OBJECTIVE –
Reproduce the listing word for word, leaving every picture behind.

== RECORDED INFORMATION

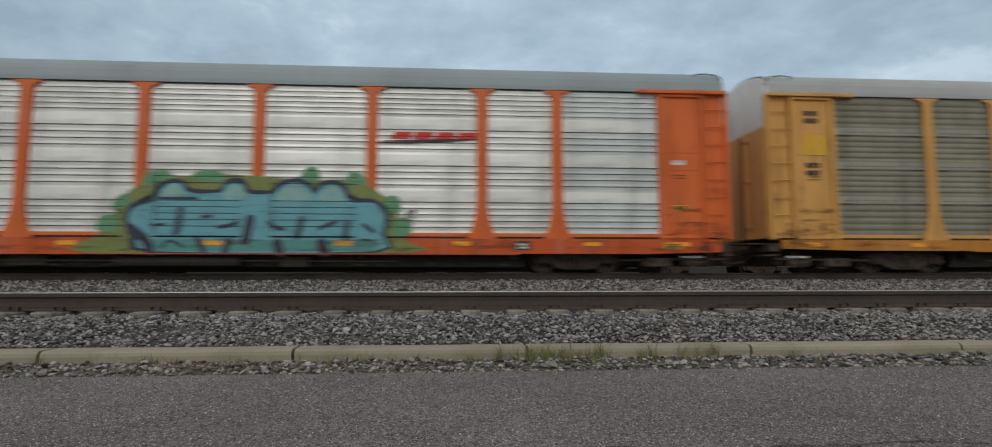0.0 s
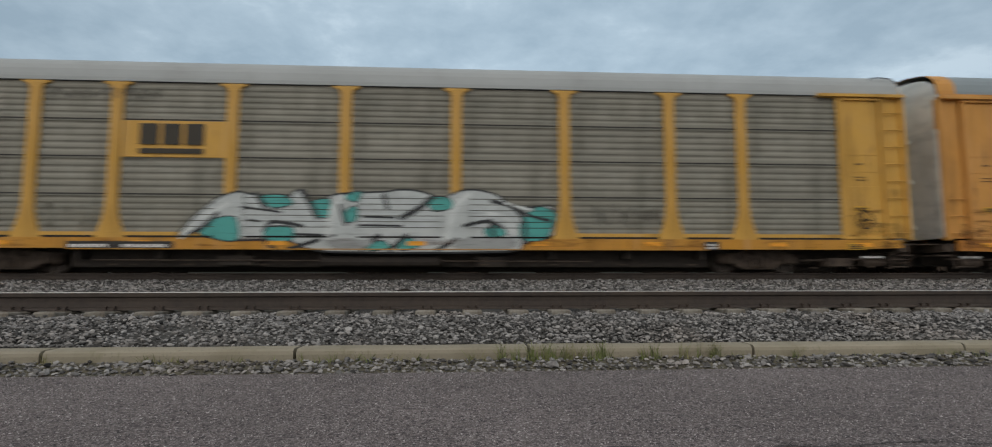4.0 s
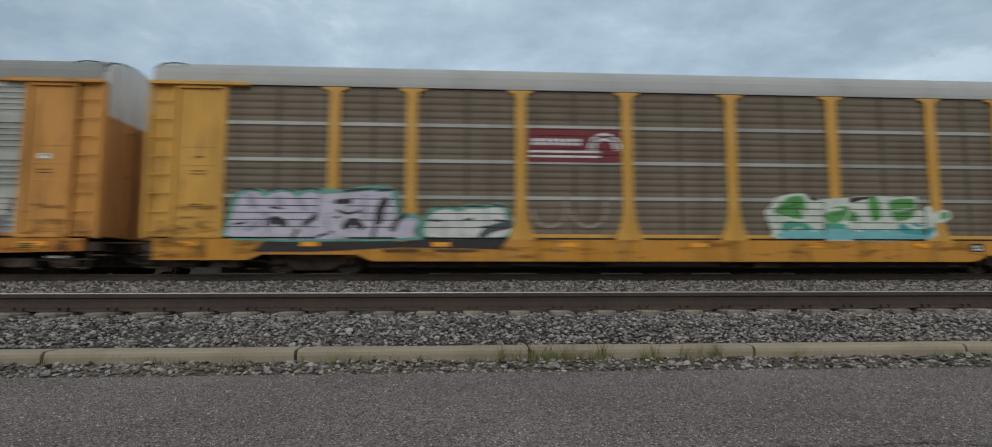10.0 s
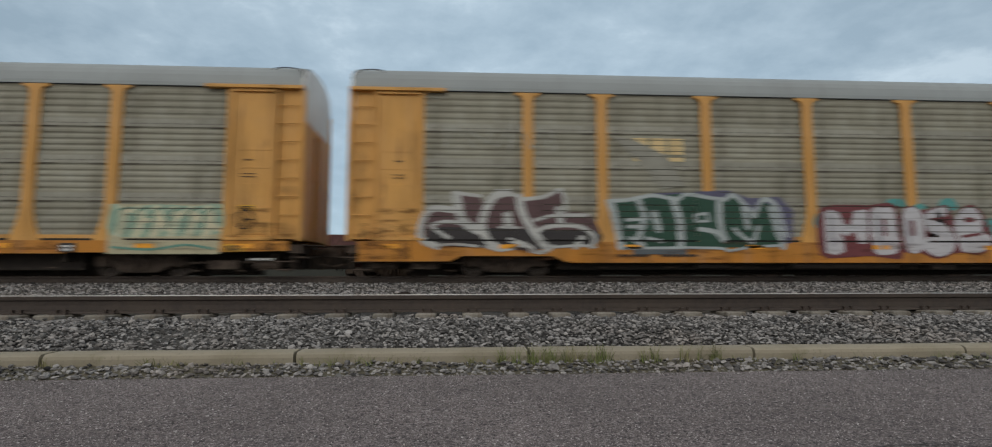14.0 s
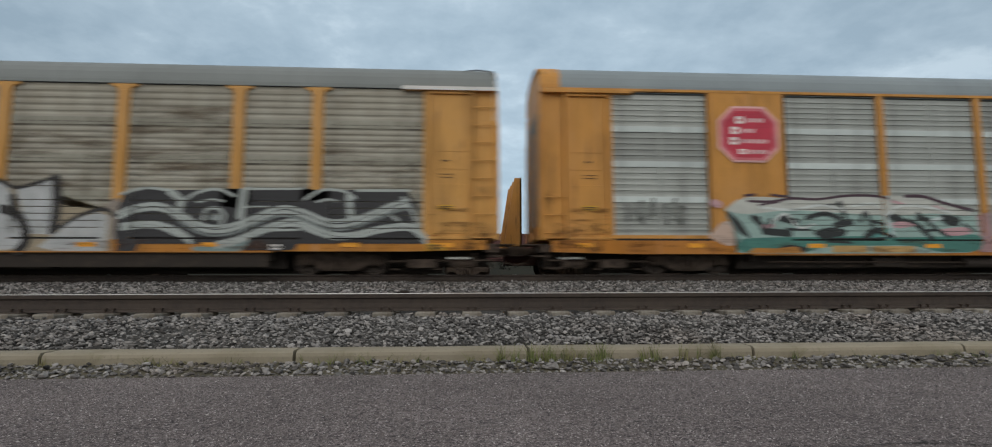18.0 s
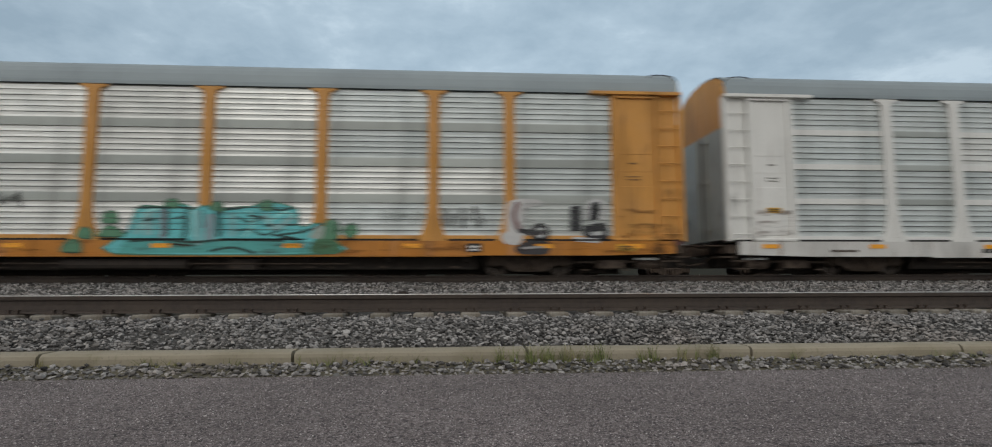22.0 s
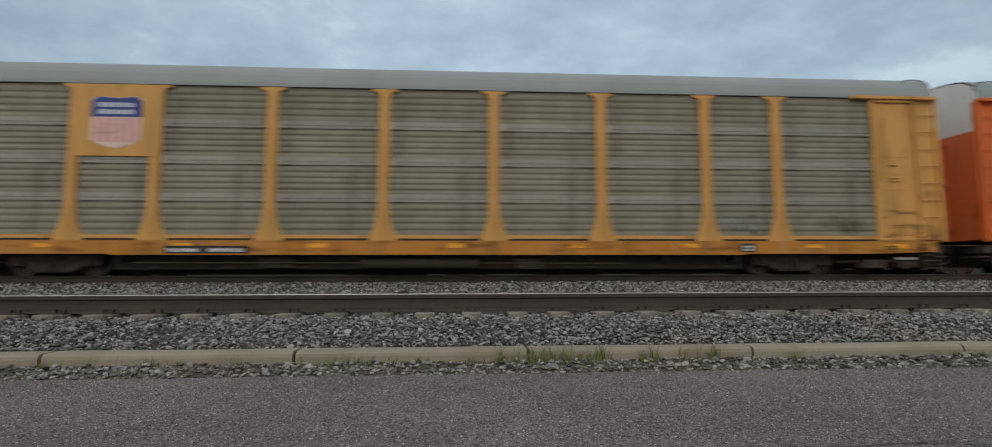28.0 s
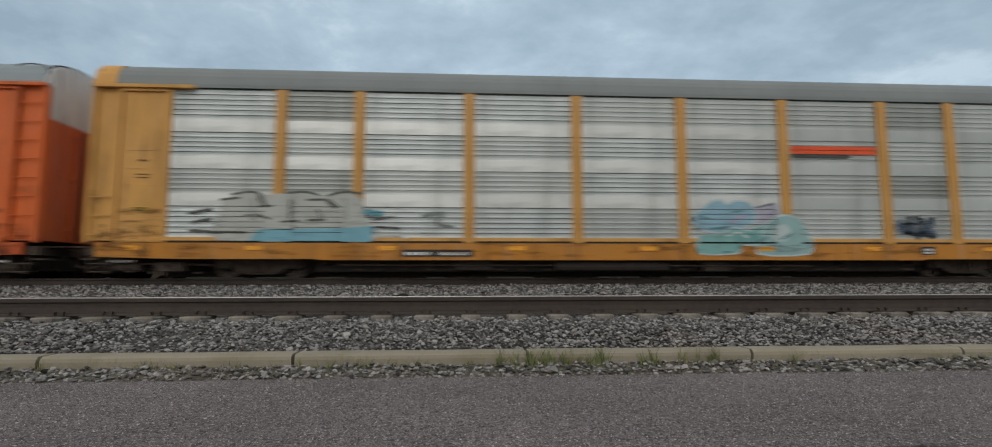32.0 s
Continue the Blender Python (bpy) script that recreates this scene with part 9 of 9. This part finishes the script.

====

THE RESPONSE –
0.0 s
4.0 s
10.0 s
14.0 s
18.0 s
22.0 s
28.0 s
32.0 s
Continue the Blender Python (bpy) script that recreates this scene with part 9 of 9. This part finishes the script.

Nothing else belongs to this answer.